The mechanical sounds of the Ferrari 4 are in a class of their own. At one end is the whirling cadence of the cam gears, and at the other is the buzzing gear set running the magnetos. The big-bore intake adds another note to the orchestra and a thumper exhaust provides the base. It’s a symphony you won’t forget. I suggest reading Thor Thorson’s excellent review of a Ferrari 860 Monza (SCM November 2003, or online under Profiles at for more information on 4-cylinder Ferrari engines.

Until 1988, Ferrari production was divided into two camps: the even-numbered cars and the odd-numbered cars. The odd chassis numbers were assigned to models that were primarily designed as street cars, and the even chassis numbers were reserved for the true race cars like 500 TRC S/N 0670. There were few even-numbered Ferraris built, and they are coveted by collectors.
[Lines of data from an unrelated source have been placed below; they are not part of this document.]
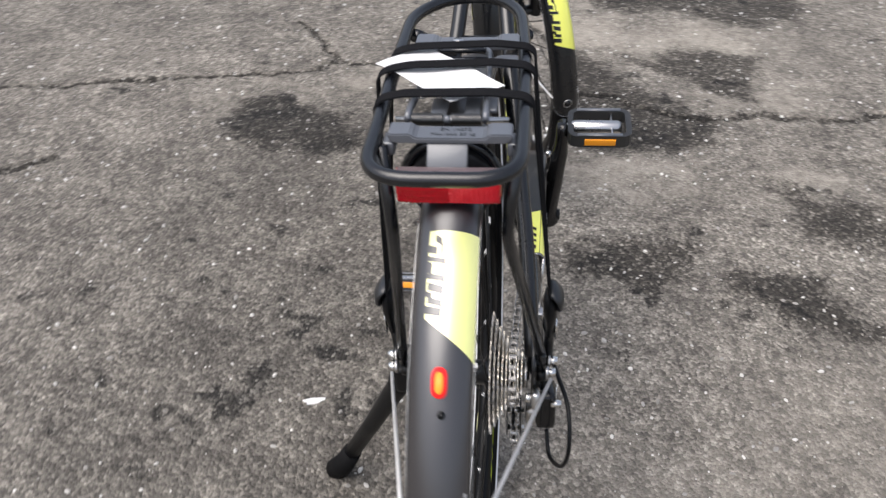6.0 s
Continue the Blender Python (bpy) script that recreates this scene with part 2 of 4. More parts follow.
# ---- ground ----
def asphalt():
    m = bpy.data.materials.new("worn_asphalt")
    m.use_nodes = True
    n, l = m.node_tree.nodes, m.node_tree.links
    b = n["Principled BSDF"]
    tc = n.new("ShaderNodeTexCoord")

    def tex(kind, scale, detail=4, rough=0.6):
        t = n.new(kind)
        t.inputs["Scale"].default_value = scale
        t.inputs["Detail"].default_value = detail
        t.inputs["Roughness"].default_value = rough
        l.new(tc.outputs["Object"], t.inputs["Vector"])
        return t

    def ramp(src, stops):
        r = n.new("ShaderNodeValToRGB")
        while len(r.color_ramp.elements) < len(stops):
            r.color_ramp.elements.new(0.5)
        for e, (p, c) in zip(r.color_ramp.elements, stops):
            e.position, e.color = p, (*c, 1) if isinstance(c, tuple) else (c, c, c, 1)
        l.new(src, r.inputs["Fac"])
        return r

    def mix(kind, a, b_, fac):
        x = n.new("ShaderNodeMix")
        x.data_type, x.blend_type = "RGBA", kind
        if isinstance(fac, float):
            x.inputs["Factor"].default_value = fac
        else:
            l.new(fac, x.inputs["Factor"])
        l.new(a, x.inputs["A"])
        l.new(b_, x.inputs["B"])
        return x.outputs["Result"]

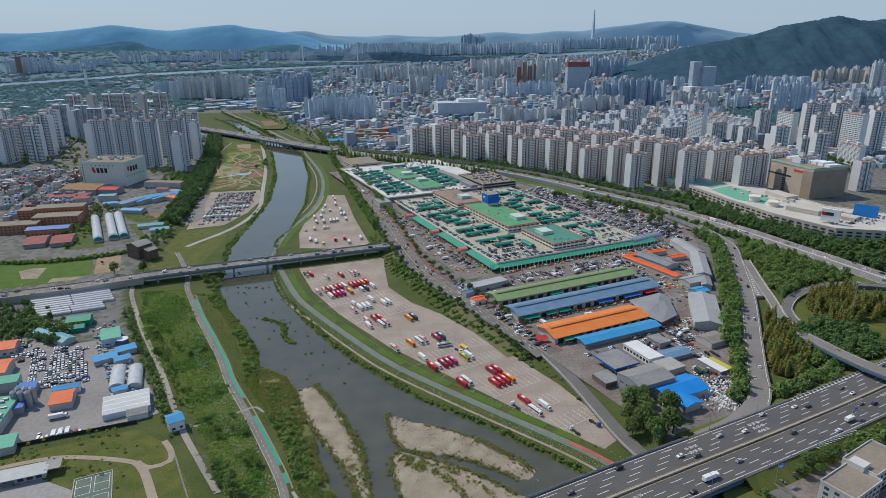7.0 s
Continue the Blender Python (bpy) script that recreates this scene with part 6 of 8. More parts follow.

Owners tend to horde them, often using them as bargaining chips to trade toward a more important car. It is rare to see a top example at a public sale.

500 TRC S/N 0670 MDTR is truly one of the best even-numbered Ferraris ever to be offered at auction. Race car histories often become vague and incomplete. This car has an exceptionally complete and documented history.

The vendor purchased the car in 2003 and decided to return it to its Mille Miglia period appearance. To his credit, he personally researched the car’s history and directed vintage Ferrari race car specialists, Intrepid Motor Car Company, to spare no expense. Upon completion, he campaigned it extensively on the vintage race circuit until another race car caught his fancy.

The sale price was confirmation of the car’s importance, and while well within the presale estimate, this was one of the highest 4-cylinder Ferrari sales ever. The vendor should be pleased, as he recouped his purchase price, restoration cost, and a few extra bucks. The buyer should be pleased, as he is now guardian of a major piece of Ferrari history with a pedigree and preparation that are hard to beat.